Wednesday, October 14, 2009

Idea Factory

“I have an idea a minute.” Fleur Cowles

Now that's a lot of confidence. Cowles passed away in June at the age of 101. She was a painter, writer and founder of the short-lived but legendary magazine Flair. The prevailing view was that Flair was ahead of its time, but even its financial failure didn't seem to throw Cowles off her stride.


I come from the opposite viewpoint - my head is usually empty. I need to really dig for ideas.



Everybody takes photos, flips through magazines, keeps journals. In Twyla Tharp's book, The Creativity Habit, she talks about scratching for ideas, by getting out and going someplace, rooting around in books, wandering the hallways of your mind. Fine, but I think the tricky part is developing the awareness of ideas as they flit by and the discipline to write them down.

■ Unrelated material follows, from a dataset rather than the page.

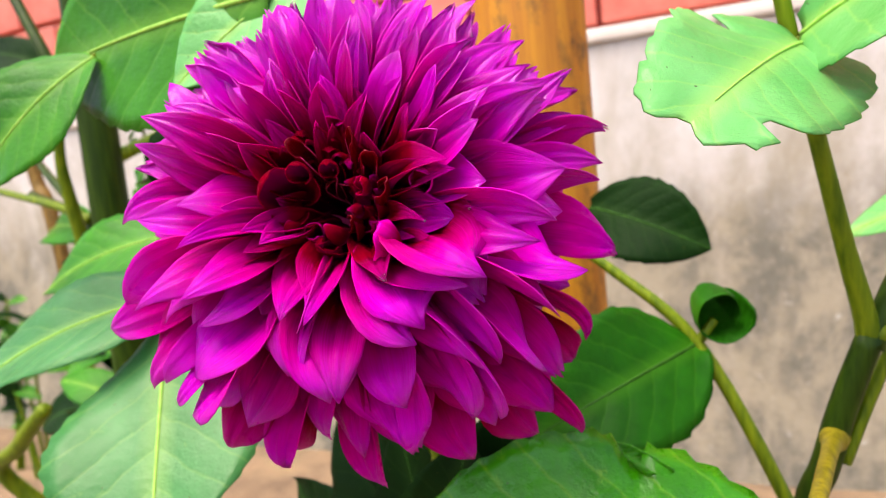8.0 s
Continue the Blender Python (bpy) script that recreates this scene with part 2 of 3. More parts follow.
# ---- builders ----
def part(name, bm, material, parent=None, label="", smooth=True):
    """Links a bmesh as one mesh object, under a parent if there is one."""
    me = bpy.data.meshes.new(name)
    bmesh.ops.recalc_face_normals(bm, faces=bm.faces)
    bm.to_mesh(me)
    bm.free()
    if smooth:
        me.shade_smooth()
    me.materials.append(material)
    ob = new(name, me)
    ob.parent = parent
    return tagged(ob, label)


def box(bm, x0, y0, z0, x1, y1, z1, bevel=0.0):
    made = bmesh.ops.create_cube(bm, size=1)["verts"]
    for v in made:
        v.co = ((x0 + x1) / 2 + v.co.x * (x1 - x0), (y0 + y1) / 2 + v.co.y * (y1 - y0), (z0 + z1) / 2 + v.co.z * (z1 - z0))
    if bevel:
        edges = list({e for v in made for e in v.link_edges})
        bmesh.ops.bevel(bm, geom=edges, offset=bevel, segments=2, profile=0.6, affect="EDGES")
    return bm


def sheet(rows, thick, uvs):
    """A thin closed shell over a grid of points: rows of (point, normal)."""
    bm = bmesh.new()
    layer = bm.loops.layers.uv.new("UVMap")
    nv, nu = len(rows), len(rows[0])
    top = [[bm.verts.new(p + n * thick * 0.5) for p, n in row] for row in rows]
    low = [[bm.verts.new(p - n * thick * 0.5) for p, n in row] for row in rows]
    where = {}
    for grid in (top, low):
        for j in range(nv):
            for i in range(nu):
                where[grid[j][i]] = uvs[j][i]

    def quad(*vs):
        f = bm.faces.new(vs)
        for loop in f.loops:
            loop[layer].uv = where[loop.vert]

    for j in range(nv - 1):
        for i in range(nu - 1):
            quad(top[j][i], top[j][i + 1], top[j + 1][i + 1], top[j + 1][i])
            quad(low[j][i], low[j + 1][i], low[j + 1][i + 1], low[j][i + 1])
        quad(top[j][0], top[j + 1][0], low[j + 1][0], low[j][0])
        quad(top[j][nu - 1], low[j][nu - 1], low[j + 1][nu - 1], top[j + 1][nu - 1])
    for i in range(nu - 1):
        quad(top[0][i], low[0][i], low[0][i + 1], top[0][i + 1])
        quad(top[nv - 1][i], top[nv - 1][i + 1], low[nv - 1][i + 1], low[nv - 1][i])
    return bm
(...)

Years after taking a class aimed at using more of the subconscious mind, I still recall the instructor’s analogy: the subconcious mind was like a trained pet. You can train it to retrieve things for you, fragments of half -forgotten songs, etc. But if you continually ask your subconscious mind to be on the look-out for cool art ideas and then you don’t bother to write them down or act on them, your "pet" may wander off. Does this make any sense??


Kind of breathtaking to notice how much the prolific Cezanne got out of his subjects. Many times what you're looking for is right in front of you. Cezanne had something like 18 sketchbooks haphazardly filled with sketches of subjects right at hand - his family, his surroundings. And it sure does not seem like he felt the need to go in search of any exotic subjects in order to explore his ideas about nature, volume, space, color and so on.


Here's Basket of Apples (Art Institute of Chicago).

Judging from my immediate surroundings, I am ready to start a dirty dishes series.